Mr Porter's view is backed up by the fact that Europe's major cities - especially where business services flourish - appear to be winning the race, although the clustering of successful companies there may be more an act of defensive risk-avoidance than an active pursuit of higher productivity.
STOPPING SUBSIDY WARS
The enlargement of the EU, especially if the adoption of a single currency accelerates the process of market integration, will push regional policy even higher up the agenda of both Brussels and the national governments. They are well aware that a regionally imbalanced economy will run into inflationary problems before the resources off its less developed areas can be utilised fully.

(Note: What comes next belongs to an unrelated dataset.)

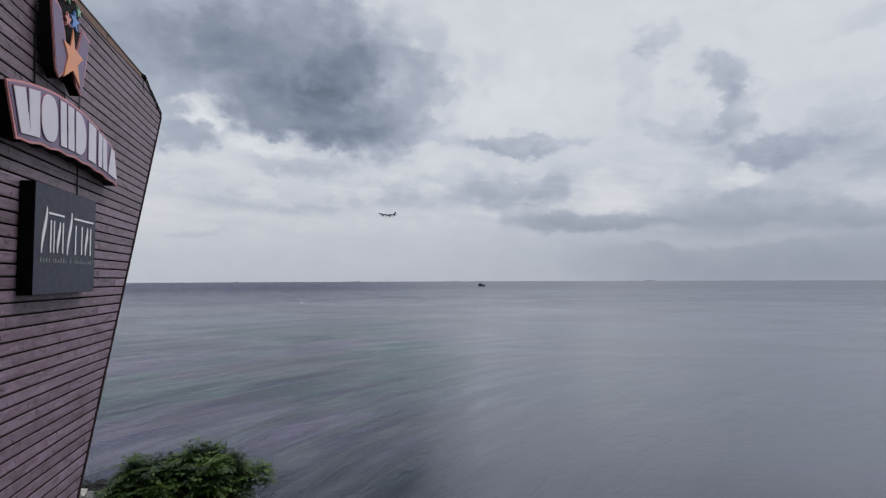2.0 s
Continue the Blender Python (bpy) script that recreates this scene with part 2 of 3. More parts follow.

There are already models of successful regional policy in Europe, with both Scotland and Wales having much to commend them. But their experience demonstrates that success will be expensive and slow in coming. An important challenge for Brussels will be to ensure that relatively wealthy countries do not enter into subsidy wars with each other to boost the fortunes of their less developed regions.
The training and education of underused workforces is an important route to regional regeneration, perhaps through grants to workers that only have to be repaid if they leave the qualifying area. More ruthless geographical targeting of state funding for university research and development may also help to germinate clusters of innovative companies.
But history suggests that a crucial determinant of the rich-poor gap in Europe will be the overall pace of economic growth across the Continent. Unwisely and prematurely locking Europe into a single currency with a bias to high interest rates and fiscal profligacy could do more harm to the development of an enduring European Union than its advocates are prepared to admit.